Growing stronger takes risk

I like to think I’m learning to be brave. These last few months, I’ve branched out and done some things I normally wouldn’t do, like facilitating a small group and speaking to a classroom of middle school students.

But I’m also learning something else about myself. I tend to only agree to try something if I have a fairly good idea I will succeed. I lack the courage to fail.

Nowhere has this been more obvious than in the weight room.

I’ve lifted weights fairly consistently the past four years. I’ve taken baby steps and won small victories. But when I think about where I could be, in terms of weight I am able to lift, most days it feels like I’ve taken one step forward and two steps back.
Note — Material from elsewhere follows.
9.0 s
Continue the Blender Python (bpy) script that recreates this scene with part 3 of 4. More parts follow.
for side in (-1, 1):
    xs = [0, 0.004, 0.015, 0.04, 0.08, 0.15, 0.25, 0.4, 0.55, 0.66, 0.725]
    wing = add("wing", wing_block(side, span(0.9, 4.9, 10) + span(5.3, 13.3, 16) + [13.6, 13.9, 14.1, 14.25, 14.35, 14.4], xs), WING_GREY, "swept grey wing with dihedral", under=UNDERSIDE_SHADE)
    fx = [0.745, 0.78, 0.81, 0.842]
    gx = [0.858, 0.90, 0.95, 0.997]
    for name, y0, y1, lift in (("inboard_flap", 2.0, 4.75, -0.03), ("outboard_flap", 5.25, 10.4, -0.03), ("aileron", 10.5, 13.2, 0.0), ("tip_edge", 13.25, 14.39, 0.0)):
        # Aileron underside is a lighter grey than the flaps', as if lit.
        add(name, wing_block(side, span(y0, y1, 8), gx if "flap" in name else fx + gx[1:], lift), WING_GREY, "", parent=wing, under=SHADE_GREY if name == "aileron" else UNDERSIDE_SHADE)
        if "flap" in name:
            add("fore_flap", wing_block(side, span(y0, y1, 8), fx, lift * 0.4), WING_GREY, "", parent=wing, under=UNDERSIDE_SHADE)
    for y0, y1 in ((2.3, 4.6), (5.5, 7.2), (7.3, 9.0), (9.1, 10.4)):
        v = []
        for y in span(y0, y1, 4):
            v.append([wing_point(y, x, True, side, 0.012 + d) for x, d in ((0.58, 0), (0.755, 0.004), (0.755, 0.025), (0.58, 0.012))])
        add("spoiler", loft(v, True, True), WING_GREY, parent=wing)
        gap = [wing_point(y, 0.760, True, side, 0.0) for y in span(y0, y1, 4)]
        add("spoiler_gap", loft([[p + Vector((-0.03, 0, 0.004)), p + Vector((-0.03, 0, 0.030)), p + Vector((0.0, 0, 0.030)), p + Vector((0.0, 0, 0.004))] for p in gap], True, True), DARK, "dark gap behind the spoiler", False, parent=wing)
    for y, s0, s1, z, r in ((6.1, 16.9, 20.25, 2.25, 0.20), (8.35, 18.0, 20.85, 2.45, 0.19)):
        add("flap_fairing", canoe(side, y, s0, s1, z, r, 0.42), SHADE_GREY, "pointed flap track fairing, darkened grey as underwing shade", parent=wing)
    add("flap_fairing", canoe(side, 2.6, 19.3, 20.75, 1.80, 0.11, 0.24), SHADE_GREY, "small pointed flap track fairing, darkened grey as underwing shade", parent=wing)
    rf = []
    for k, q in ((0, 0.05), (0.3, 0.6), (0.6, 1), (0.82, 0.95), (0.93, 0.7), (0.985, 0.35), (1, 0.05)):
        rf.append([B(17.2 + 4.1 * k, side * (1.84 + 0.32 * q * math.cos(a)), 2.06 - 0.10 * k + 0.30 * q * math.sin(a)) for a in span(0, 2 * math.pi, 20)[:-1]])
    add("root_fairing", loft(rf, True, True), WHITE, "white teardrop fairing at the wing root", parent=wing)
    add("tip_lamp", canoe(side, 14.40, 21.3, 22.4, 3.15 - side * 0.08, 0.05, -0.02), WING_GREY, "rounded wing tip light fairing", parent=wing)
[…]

A few weeks ago, I became frustrated for feeling so weak, despite my dedication to showing up regularly at the gym. To get stronger, I learned I needed to determine my one-rep max—the maximum amount of weight I can successfully lift for one rep.

Have I ever calculated my one-rep max? No. Never. There’s risk involved in that, and I’ve preferred instead to stay within my comfort zone. Never testing my limits means I’ll never fail.

There’s a scene from the movie “Zootopia,” that sounds an awful lot like that. Ironically, I watched the movie for the first time that same week.

The movie’s main character, Judy Hopps, is a rabbit whose dream is to be a police officer. The only problem? There’s never been a rabbit cop in Zootopia.

Judy’s parents aren’t thrilled about their daughter’s dream, instead encouraging her to work on the family carrot farm. Early in the movie, the following exchange takes place between Judy and her parents.

* * *

Stu Hopps: Judy, you ever wonder how your mom and me got to be so darn happy?

Young Judy Hopps: Nope!

Stu Hopps: Well, we gave up on our dreams and we settled, right, Bon?

Bonnie Hopps: Oh, yes, that’s right, Stu. We settled hard.

Stu Hopps: See? That’s the beauty of complacency, Jude. If you don’t try anything new, you’ll never fail!

* * *

I don’t want to settle, but sometimes I think my fear of failure has kept me from my potential. If I don’t think I can do it, I don’t even want to try. I’d rather keep it comfortable. Play it safe.

To be honest, I didn’t want to determine my one-rep max that day at the gym. I knew it would be light, and I didn’t want to admit to anybody how much (or little) I was capable of pressing. Testing my one-rep max meant I’d need a spotter—in all my years at the gym, I’ve never asked for one because I don’t enjoy the thought of inviting someone else to stand behind me with a front-row seat to my weakness.

But the thing is, the only way I’ll get stronger is to first take an honest look at where I’m at, decide I’m not satisfied with complacency, then put in the work to get better. That starts with trying and being willing to fail.

I’ve been watching quite a bit of basketball recently. What kind of courage and confidence does it take to call for the ball with the game on the line as freshman Jordan Poole did in Michigan’s one-point victory over Houston? I guess a person can’t hit the game-winning 3-pointer unless you take the shot and try.

Determining my one-rep max was humbling, but it taught me a valuable lesson. In order to grow, I’ve got to be able to test my limits, try and see what I’m capable of, all while being willing to fail in the process. I just might come out stronger for it.